CYPRUS: Central Bank calls for pro-active culture against external risks

Central Bank governor Constantinos Herodotou argues that Cyprus needs to develop a culture of prevention rather than reaction to external uncertainties and risks that could derail the economy.

Speaking at the AGM of the Association of Cyprus Banks (ACB), he said the culture in Cyprus should changed from reaction to prevention.

He was referring to the current international risks and uncertainties for the economy, such as Brexit and trade protectionist issues.

Herodotou said that projections for the uncertainties and risks should be taken into account, so that proper planning could be made before conditions outside Cyprus affect the markets.

He noted that the fight against money laundering is a one-way street for Cyprus, not only because it is imposed by regulations, but also because there are wider economic benefits to both the consumers and the banking system.

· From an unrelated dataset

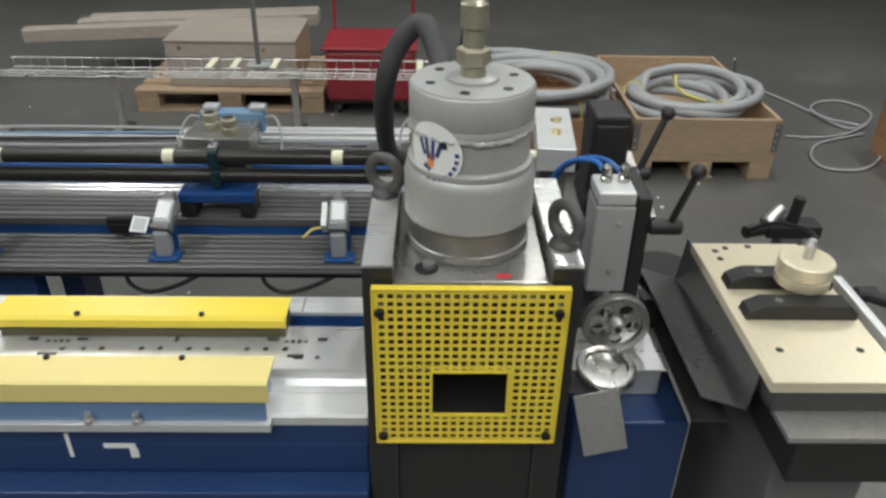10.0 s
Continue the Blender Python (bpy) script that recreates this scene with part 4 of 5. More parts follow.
fat_hose(1.275, [(1.278, 1.80, 0.735), (1.286, 1.80, 0.77), (1.315, 1.80, 0.81), (1.38, 1.79, 0.832), (1.47, 1.78, 0.825), (1.58, 1.80, 0.815), (1.72, 1.83, 0.81)], "fat grey corrugated hose bending along the blue bench")
t = thing("hose_bracket", "blue enamelled bracket carrying two fat hoses", "bracket")
for x in (1.10, 1.275):
    part("ring_plate", box(x - 0.052, x + 0.052, 1.69, 1.741, 0.640, 0.648, 0.002), M_BLUE, t)
part("gusset", box(1.058, 1.068, 1.66, 1.741, 0.40, 0.6395, 0.002), M_BLUE, t)
part("gusset", box(1.31, 1.32, 1.66, 1.741, 0.40, 0.6395, 0.002), M_BLUE, t)
part("cross_plate", box(1.0685, 1.3095, 1.71, 1.741, 0.42, 0.60, 0.002), M_BLUED, t)
t = thing("conduit_cable", "long sagging grey conduit from a plug housing to the press", "cable")
part("sheath", tube([(0.862, 1.765, 0.800), (0.887, 1.69, 0.785), (0.979, 1.595, 0.782), (1.08, 1.555, 0.790), (1.19, 1.575, 0.796), (1.283, 1.61, 0.818), (1.36, 1.645, 0.867), (1.40, 1.67, 0.925), (1.45, 1.695, 1.042), (1.446, 1.7, 1.091)], 0.0135, 12), M_GREYH, t, smooth=True)
part("gland", rod((0.855, 1.785, 0.808), (0.868, 1.748, 0.797), 0.0165, 12, None, 0.002), M_GREYP, t)
part("end_fitting", rod((1.446, 1.70, 1.083), (1.45, 1.702, 1.121), 0.016, 12, None, 0.003), M_GREYP, t, "pale end fitting")
t = thing("conduit_cable", "long dark grey conduit rising from the floor to the second press", "cable")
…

If the country’s risk for investors was reduced, cheaper financing and banking products would be available at lower cost.

But he said that legal transactions should not be delayed due to the fight against money laundering, and that banks should invest in staff training and technology for that purpose. He added that neither the challenge of profitability should justify the delays.

With regard to Non-performing Loans (NPLs) in the Cyprus banking system, he said that huge progress has been made, but recalled that NPLs that have been removed from the banking system after sale deals, still remain in the economy.

For that reason, he called for proper use of the restructuring tool by borrowers and he also urged the platforms that have bought loans from the banks to take into account the possibilities for restructuring.

Minister of Finance Harris Georgiades said the Cypriot banking system operates now in a differentiated European supervisory environment within the framework of the European banking union, which was the joint response of the Member States to the mistakes and omissions that had led to the unprecedented crisis of the past.

Cyprus supports the attempt to complete the European Banking Union that would help in the definitive and complete consolidation of the Cypriot banking system, despite the fact that shaping a common framework was difficult.

The minister also referred to ESTIA scheme for NPLs reduction, saying that the scheme, as was approved by the European Commission, would be submitted to the Cabinet in about two weeks and should be available to vulnerable borrowers by July.

Cyprus Banks Association elected Hellenic Bank’s CEO Ioannis Matsis as its new President, succeeding Bank of Cyprus Christakis Patsalides.

In his speech marking also the 50th anniversary of CBA, Matsis said challenges for the Cypriot banking system was the reduction of NPLs, low profitability, the need for digital adoption in the banking sector and the introduction of new, more flexible working methods.